There are two prime places where you meet friends. School and work. Most foreigners here work as English teachers thus befriending other foreigners OR they go to school and study Mandarin. It’s not like Chinese people need to study their own damned language, and if they do, they’re studying some off the hook classical shit that would make the hamster running on the little wheel inside my head’s brain leak out its furry little ears.

Factor in the obvious deterrents, like the initial language barrier (why would a native Chinese speaker want to waste his time talking to someone who sounds like a retarded monkey?), cultural differences (“here try some fish flavored yogurt drinks, they’re hao!”) and lack of common interests (“in my spare time I like to study inorganic chemistry and watch period dramas! What about you?”). Apply these to your search and you’ve whittled away most of the potential friends in this place of a billion people down to two department store mannequins and an old poster of Chow Yun-Fat.

This is all part of my hypothesis for why foreigners have such a difficult time meeting Chinese people and then actively hanging out with them. Instead they form their own little enclaves and whine about China on their blogs. Ha.

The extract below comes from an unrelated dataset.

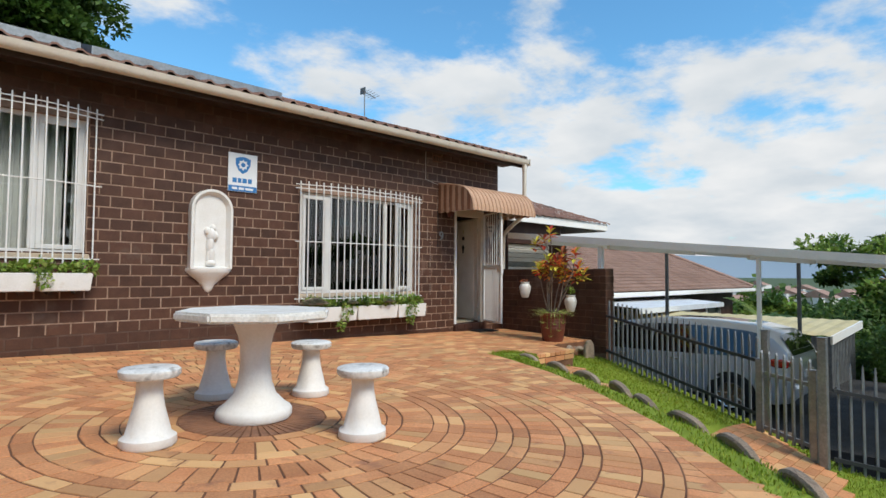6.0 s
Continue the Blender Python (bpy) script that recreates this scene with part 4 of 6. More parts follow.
def wall_vase(y, z, label, plant):
    th = thing("wall_vase", (GWX - 0.13, y, z), label, "vase", "wall vases")
    g = Geo().lathe([(0.06, 0.0), (0.068, 0.01), (0.092, 0.09), (0.109, 0.165), (0.107, 0.205), (0.09, 0.24), (0.074, 0.254), (0.072, 0.265), (0.086, 0.277), (0.086, 0.288), (0.07, 0.288), (0.066, 0.255)], 28,
                    (GWX - 0.112, y, z), cap=False)
    part("body", g, PLASTER_WHITE, th, smooth=True)
    part("soil", Geo().tube([(GWX - 0.112, y, z + 0.235), (GWX - 0.112, y, z + 0.255)], 0.07, 16), SOIL_DARK, th)
    part("hook", Geo().box((GWX - 0.03, y - 0.02, z + 0.18), (GWX + 0.005, y + 0.02, z + 0.24)), IRON, th)
    part("base", Geo().tube([(GWX - 0.112, y, z - 0.004), (GWX - 0.112, y, z + 0.01)], 0.059, 16), PLASTER_WHITE, th)


wall_vase(8.95, 0.55, "white glazed pottery vase hung on the brick wall", False)
wall_vase(7.95, 0.335, "white glazed wall vase behind the potted croton", True)
foliage("vase_plant", (GWX - 0.13, 7.95, 0.70), (0.07, 0.07, 0.07), 60, 0.045, LEAF_BRIGHT, "small green plant in the wall vase", "plant", 0.6)
foliage("vase_plant", (GWX - 0.13, 8.95, 0.855), (0.06, 0.06, 0.025), 50, 0.03, LEAF_BROWN, "dry reddish plant in the wall vase", "plant", 0.3)

PX, PY = 10.11, 7.79
PZ = terrace_z(PX, PY)
pot = thing("plant_pot", (PX, PY, PZ), "large ribbed terracotta pot standing on the brick platform", "plant pot")
prof = [(0.158, 0.0), (0.163, 0.012)]
for k in range(15):
    t = k / 15
    r_ = 0.163 + 0.043 * t + 0.01 * math.sin(t * math.pi)
    prof += [(r_, 0.02 + t * 0.38), (r_ + 0.006, 0.03 + t * 0.38)]
prof += [(0.216, 0.41), (0.234, 0.42), (0.238, 0.45), (0.226, 0.465), (0.208, 0.46), (0.204, 0.40)]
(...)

So what’s a lonely laowai to do when you’re looking to break out of that xenophobic cultural womb? Here’s what I can think of, although I’ve practically run out of things to say at this point and am now winging this:

  • Make friends with the Koreans and Japanese in your class. Both of those cultures believe in robotic toilets that do the dirty work for you, and that’s always a big up in my books. Plus you can all speak Chinese as an intermediary language. This is my preferred route as there is no shortage of Koreans here in Qingdao.
  • Do sports. Signing up for sports is an easy way to meet likeminded people and you know you’ve got some common ground off the bat. But you should be cautious of signing up for sports like ping pong or badminton unless you like to be completely humiliated…by 12 year old kids. But hey, whatever floats your boat.
  • Move to Shanghai or Beijing. Both of those cities have enough weirdos that you’re sure to find that vegan dude who collects butterflies and does civil war re-enactments in his spare time.

  • Finally there’s one more option for “friendship” in this country of so many, but so few. You can always acquire a significant other. From my own top-secret scientific research, this seems to be the most common friendship between foreigners and Han Chinese. But it’s a whole nother can of rotten flesh eating worms that I’m gonna save for dinner some other time.

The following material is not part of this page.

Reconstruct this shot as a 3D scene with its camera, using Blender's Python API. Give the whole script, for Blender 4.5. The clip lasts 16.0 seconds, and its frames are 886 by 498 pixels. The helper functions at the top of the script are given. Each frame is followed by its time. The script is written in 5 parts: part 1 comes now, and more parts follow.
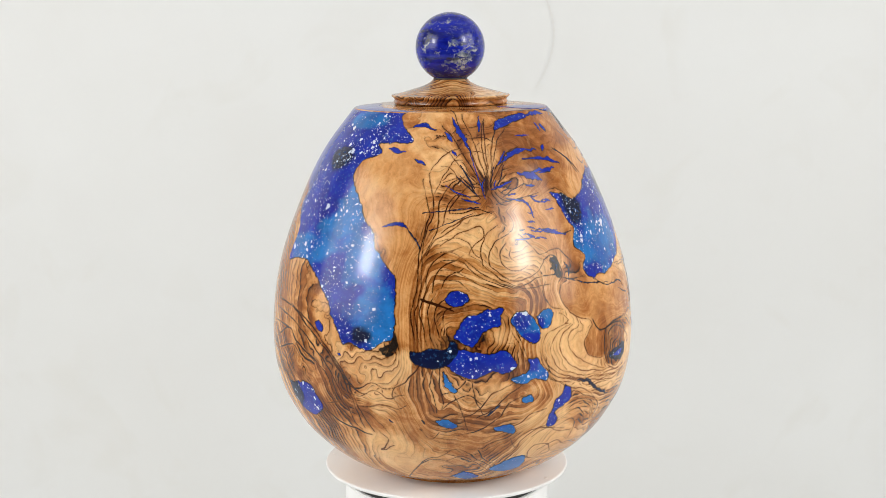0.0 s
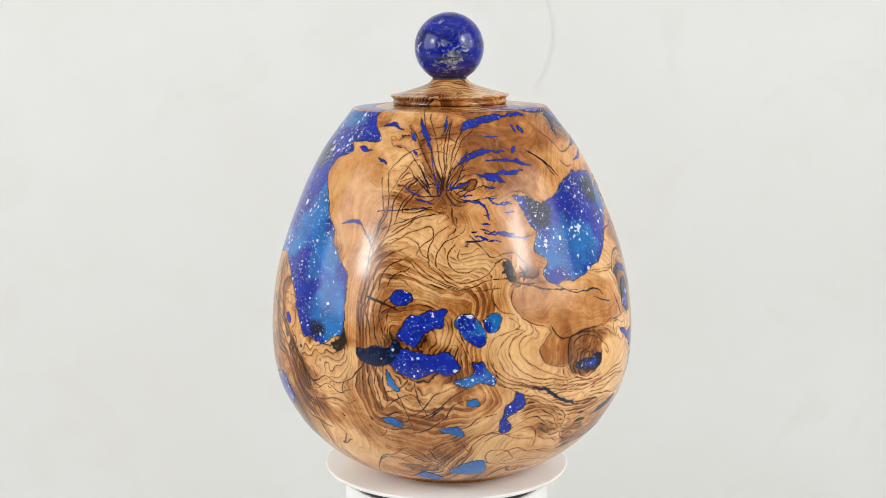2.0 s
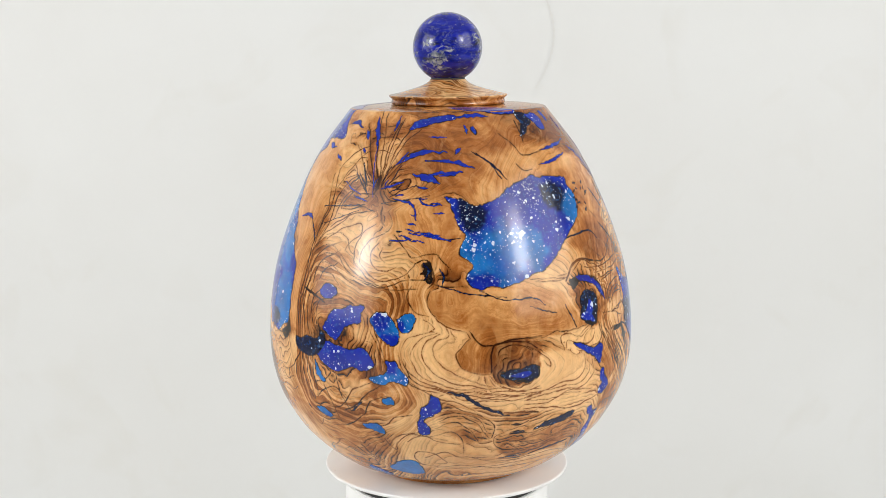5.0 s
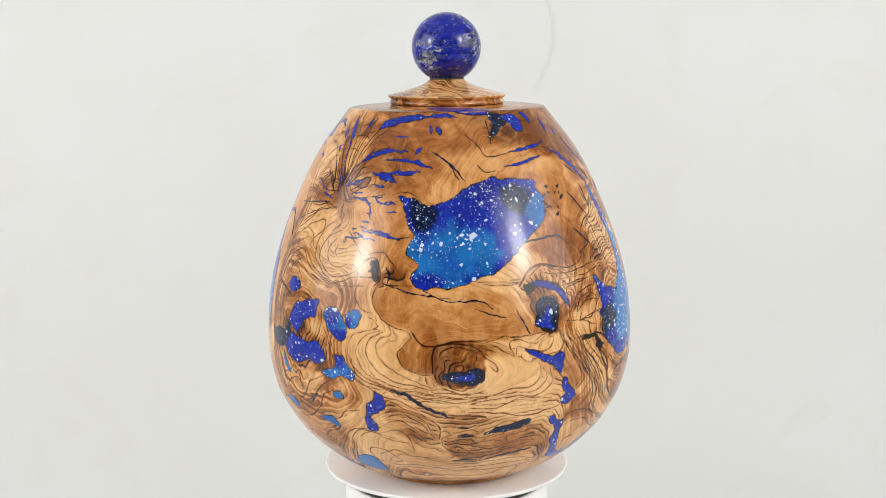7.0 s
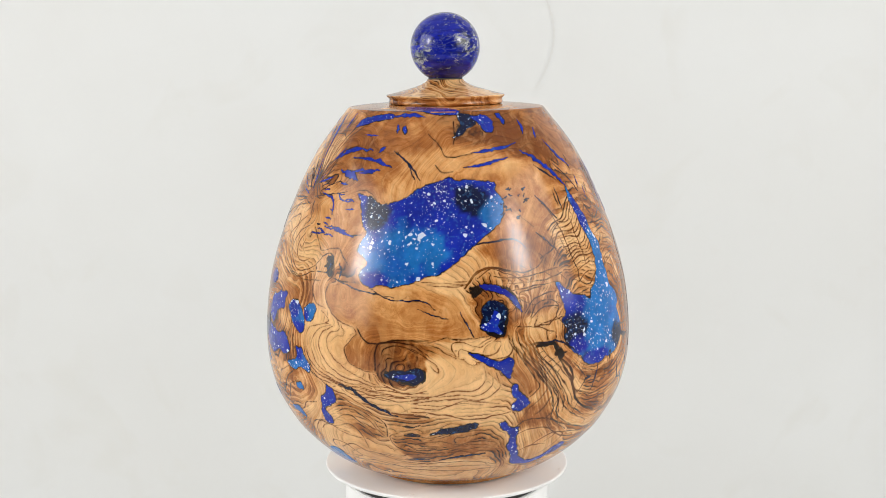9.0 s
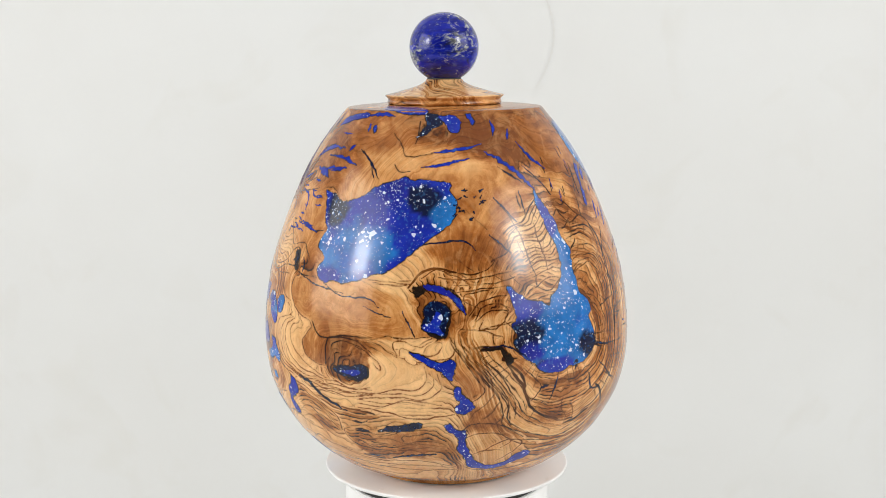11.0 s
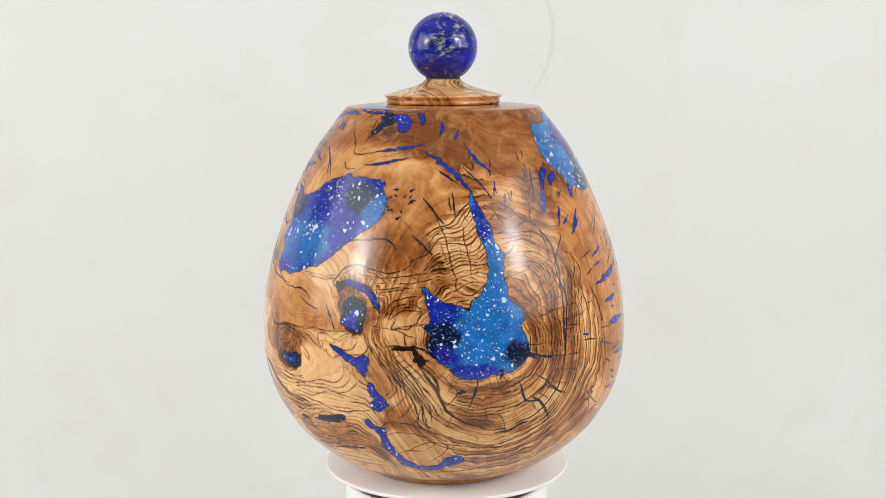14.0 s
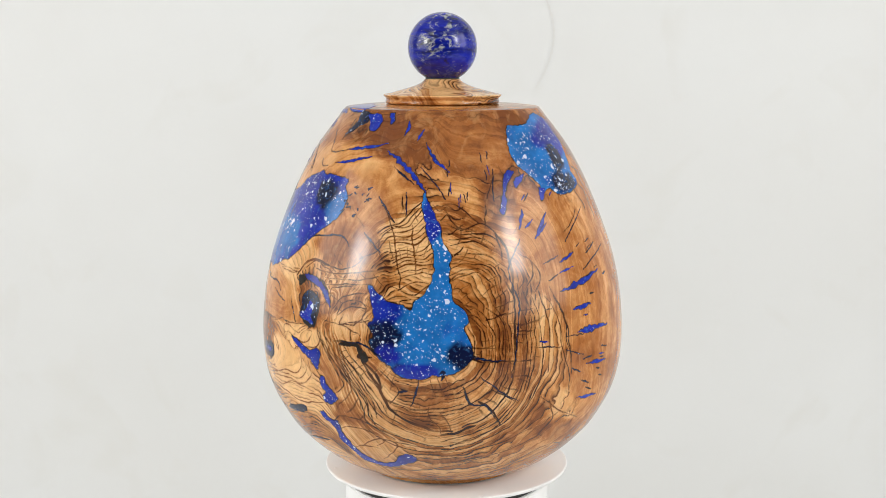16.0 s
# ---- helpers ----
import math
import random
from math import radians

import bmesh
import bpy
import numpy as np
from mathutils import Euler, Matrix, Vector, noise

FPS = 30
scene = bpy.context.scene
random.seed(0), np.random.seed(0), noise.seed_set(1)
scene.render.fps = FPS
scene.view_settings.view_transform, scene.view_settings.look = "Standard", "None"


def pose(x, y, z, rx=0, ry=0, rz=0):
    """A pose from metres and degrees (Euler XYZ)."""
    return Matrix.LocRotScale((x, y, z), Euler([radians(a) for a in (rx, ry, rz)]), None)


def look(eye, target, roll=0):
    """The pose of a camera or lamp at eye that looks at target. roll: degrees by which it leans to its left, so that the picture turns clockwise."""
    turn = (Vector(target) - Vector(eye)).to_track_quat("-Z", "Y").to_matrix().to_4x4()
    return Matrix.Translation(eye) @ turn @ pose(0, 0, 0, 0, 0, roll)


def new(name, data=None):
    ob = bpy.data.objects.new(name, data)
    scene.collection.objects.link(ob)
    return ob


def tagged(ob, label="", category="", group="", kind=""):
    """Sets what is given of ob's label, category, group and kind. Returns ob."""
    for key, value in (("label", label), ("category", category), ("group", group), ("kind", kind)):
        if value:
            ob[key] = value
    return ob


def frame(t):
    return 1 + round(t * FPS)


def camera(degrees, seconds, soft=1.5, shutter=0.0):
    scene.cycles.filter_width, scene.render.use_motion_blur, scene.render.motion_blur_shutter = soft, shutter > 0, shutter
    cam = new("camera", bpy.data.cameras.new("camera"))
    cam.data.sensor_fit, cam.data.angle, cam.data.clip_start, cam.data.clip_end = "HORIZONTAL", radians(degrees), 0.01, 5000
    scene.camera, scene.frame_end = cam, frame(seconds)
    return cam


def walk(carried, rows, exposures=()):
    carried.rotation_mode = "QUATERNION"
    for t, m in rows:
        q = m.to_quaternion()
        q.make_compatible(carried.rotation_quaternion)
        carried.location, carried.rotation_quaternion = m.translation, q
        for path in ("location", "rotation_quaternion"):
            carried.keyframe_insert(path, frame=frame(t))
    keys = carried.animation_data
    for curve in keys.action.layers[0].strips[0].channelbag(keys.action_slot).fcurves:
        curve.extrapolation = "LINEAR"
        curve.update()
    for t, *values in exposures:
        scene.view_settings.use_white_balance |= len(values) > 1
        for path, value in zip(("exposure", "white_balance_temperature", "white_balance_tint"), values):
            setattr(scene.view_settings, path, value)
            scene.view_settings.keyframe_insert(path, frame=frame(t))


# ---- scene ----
# ---- camera ----
cam = camera(36.18, 16.0, soft=0.8)
EYE = pose(0.0, -0.860, 0.280, 90 - 9.285, 0, 0.155)
walk(cam, [(0.0, EYE), (16.0, EYE)], exposures=[(0.0, 0.0), (16.0, 0.0)])

# ---- light: an assumed room, dark behind the camera, two broad soft boxes beside it ----
world = bpy.data.worlds.new("studio")
scene.world = world
world.use_nodes = True
world.node_tree.nodes["Background"].inputs["Color"].default_value = (0.9, 0.95, 1.0, 1)
world.node_tree.nodes["Background"].inputs["Strength"].default_value = 0.3


def soft_box(name, az, el, dist, width, height, watts, colour):
    """A tall area lamp round the urn: az from the camera's side, to the right; el above the belly."""
    a, e = radians(az), radians(el)
    eye = Vector((math.sin(a) * math.cos(e), -math.cos(a) * math.cos(e), math.sin(e))) * dist + Vector((0, 0, 0.15))
    lamp = bpy.data.lights.new(name, "AREA")
    lamp.shape, lamp.size, lamp.size_y = "RECTANGLE", width, height
    lamp.energy, lamp.color = watts, colour
    ob = new(name, lamp)
    ob.matrix_world = look(eye, (0, 0, 0.15))
    return ob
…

    5 Responses to “Making Chinese Friends is Hard”

    1. my english is poor
      it is so hard for me to read ur passages one bye one
      read the rest next time

      make friends is not easy for everyone.
      i always feel lonely too.
      but i believe if u smile to others
      they will smile to u :)
      i study physical oceanography,
      so boring…..

      Reply

    2. Yup - that about sums it up. Great post, only wish it had a better outcome - but nothing you can do about that, eh? haha.

      The Japanese/Korean friends thing is a good suggestion, handy for practicing Chinese, and less likely to be fraught with cardboard conversation.

      Reply

    3. Don’t know if this’ll make you feel better but most Chinese students I know studying in the US, Canada or the UK have exactly the same problems, for reasons you’ve stated above, although, from my personal experience, even if you’ve cracked the language barrier, you’re still a long way away from cruising through the local social scene and picking up friends at will. Most conversations start from the obligatory “how long have you been here”, “do you like it here” kind of questions and mostly just stop there.

      Although I humbly think I now speak excellent English, there just seems to be not enough overlapping life experiences to keep a good conversation going. But then again, I might be hanging out with the wrong crowd.(I’m talking about my housemates, who are all music geeks and at any given time when there’s more than one of them in a room and there’s talking taking place, it will be about music(mostly indie) or bands(preferrably those that have never been heard of by more than 10 people in the world, including the band members themselves).

      I used to think it was my problem when my “conversational English” wasn’t up to a satisfactory standard. And then I thought maybe it was because I just wasn’t as sociable as Western people. But now I know that was not the case ‘cause I can actually make some friends with other foreign students and mind you, most of them think I’m a funny guy!(Trying to be funny in another language can be a very frustrating task. YOU know how funny you can be but all the other people can get is what you can express in that language.)

      I even thought perhaps I should start taking whatever drugs they’re doing just to, you know, blend in but nah… you know they’d be laughing anyway…

      Alas! 今当入寝,临屏哈气,不知所云。

      同是天涯沦落人,相逢何必曾相识。

      Have a nice day!

      Reply

    4. Thanks for your input coming from the otherside of the coin JFJC, although it sounds like you’re making more headway than I am. Here’s hoping we can make some real friends wherever we are in the world despite cultural differences.

      Reply

    5. I was lucky enough (in Japan) to get a job working in a restaurant that had literally no customers. It was certainly not the most exciting job, but my coworkers had no choice but stay and listen to me stumble through whatever grammatical gem I read in my textbook on the bus to work that morning. “I… like… cake” is one I remember being especially surprised to have people react positively to.

      Keeping in mind that you are one of the lowest educated (in terms of communication) people in their lives, I think that you have to give up some freedoms to get the opportunity to use their language skills for your own betterment. I would not work in a place like that again in the US, but I now live in a small village in Japan. I readily join parties and events (including volunteer fire department which is a many year commitment for the entire summer) because there is no other way to really make acquaintances (and sometimes friends) who speak normally and give me a chance to learn the dialect. Sure I have to sit through hours of talk about what pachinko parlor has the best machines, and what prostitute service has the best women, but I also get to reap the benefits of them feeling that I am a part of their community.